First World War memorial by Sir Edwin Landseer Lutyens, 1922, with later inscriptions.
Reasons for Designation
Rochdale Cenotaph, situated in Memorial Gardens, is listed at Grade I for the following principal reasons:
* Historic interest: as an eloquent witness to the tragic impacts of world events on this community, and the sacrifices it made in the conflicts of the C20;
* Architect: by the nationally renowned architect Sir Edwin Landseer Lutyens (1869-1944), who designed 58 memorials at home and abroad including the Cenotaph in Whitehall;
* Design quality: an elegant complex of a monumental cenotaph - one of Lutyens' most ambitious - with stone flags and the Stone of Remembrance;
* Group value: with the adjacent Town Hall (Grade I-listed), Post Office, and lamp posts (Grade II-listed).
The great wave of memorial building after the First World War resulted in thousands of commemorative monuments being raised both at home and on the battlefield. Lutyens was the most outstanding designer to work in this field. This is one of eight cenotaphs in England designed by Lutyens. The earliest to be erected was at Southampton in 1920; the latest at Norwich, in 1927.
A public meeting in Rochdale on 10 February 1919 decided that there should be a physical memorial to commemorate the war as well as a fund to provide for the dependents of servicemen who had been killed or disabled. Lutyens was duly appointed as architect and prepared an unusual scheme for a war memorial bridge across the River Roch (which was then open but is now culverted) in front of the Town Hall. The centrepiece would be a Stone of Remembrance with a statue of a recumbent soldier on a bier on either side. However Alderman William Cunliffe (a former mayor of Rochdale) purchased Manor House, a C18 building, on the opposite side of the river from the Town Hall, which he then donated for the construction of a suitable memorial. This had a particular resonance because Manor House had been used as a recruiting station during the War.

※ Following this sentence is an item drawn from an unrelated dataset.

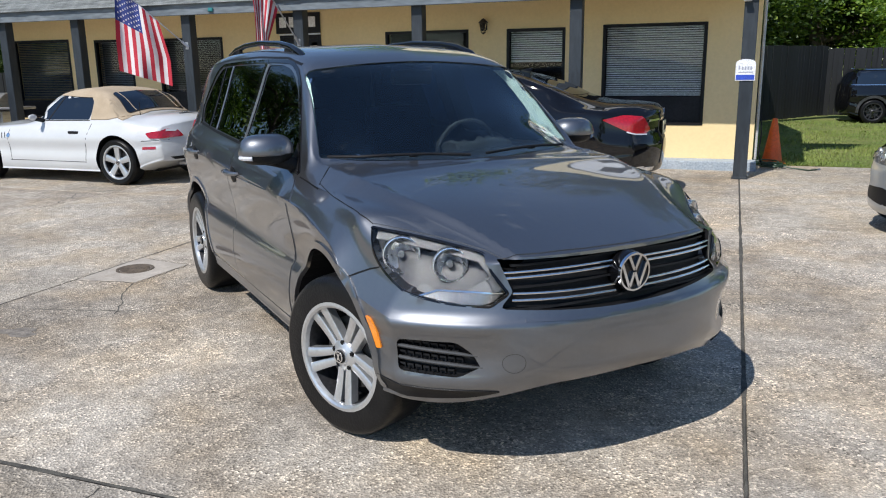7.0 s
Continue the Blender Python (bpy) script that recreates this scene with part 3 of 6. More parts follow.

Lutyens prepared a new design for a cenotaph and Stone of Remembrance (which he had originally designed for the Imperial, now Commonwealth, War Graves Commission). Manor House was demolished, and the memorial was built by Hobson Ltd of Nottingham at a cost of £12,611, out of a total fund collected of £29,443 10s. It was unveiled by the Earl of Derby on 26 November 1922 and dedicated by the Archdeacon of Rochdale.
Inscriptions commemorating the fallen of the Second World War were added at a later date.
Sir Edwin Lutyens OM RA (1869-1944) was the leading English architect of his generation. Before the First World War his reputation rested on his country houses and his work at New Delhi, but during and after the war he became the pre-eminent architect for war memorials in England, France and the British Empire. While the Cenotaph in Whitehall (London) had the most influence on other war memorials, the Thiepval Arch was the most influential on other forms of architecture. He designed the Stone of Remembrance which was placed in all Imperial War Graves Commission cemeteries and some cemeteries in England, including some with which he was not otherwise associated.
MATERIALS: Cornish granite.
DESCRIPTION: the memorial stands in Memorial Gardens, in front of Rochdale Town Hall. The cenotaph and Stone of Remembrance stand on a broad rectangular dais of three equal steps.
The cenotaph, c10m tall, stands on a further six steps. It comprises a rectangular pier which recedes as it rises to a tall, narrower pier with stout semi-columns to the north-west and south-east sides. The abacus carries a further plinth which supports a catafalque bearing a draped recumbent figure. Against the upper plinth rest carved wreaths enclosing the arms of Rochdale. From the lower plinth project four carved, painted, flags. On the south-west side are the Union Flag (left) and White Ensign (right); on the north-east side the RAF Ensign (left) and Red Ensign (right). The flagpoles finish in decorative pinnacles which are encircled by laurel wreaths.
The inscriptions are carved into the narrower pier:
(south-west) 1914 – 1919/ 1939 – 1945
(north-west) TO THE MEMORY/ OF THE MEN OF/ ROCHDALE/ WHO/ GAVE THEIR LIVES/ IN THE GREAT WAR
(north-east) MCMXIV/ + /MCMXIX/ ET/ MCMXXXIX/ +/ MCMXLV
(south-east) THEY WERE A WALL/ UNTO US BOTH BY/ NIGHT AND BY DAY
This latter dedication is a quotation from the Book of Samuel chosen following an appeal in the Rochdale Observer. A later bronze plaque beneath reads TO ALL THOSE WHO DIED/ IN THE/ SERVICE OF THEIR COUNTRY.
To the south-east of the cenotaph and facing the Town Hall, a Stone of Remembrance is raised on three steps rising from the dais. Inscribed on the stone is THEIR NAME LIVETH/ FOR EVERMORE. All the lettering on the memorial is gilded, as are the flagpoles and flag wreaths.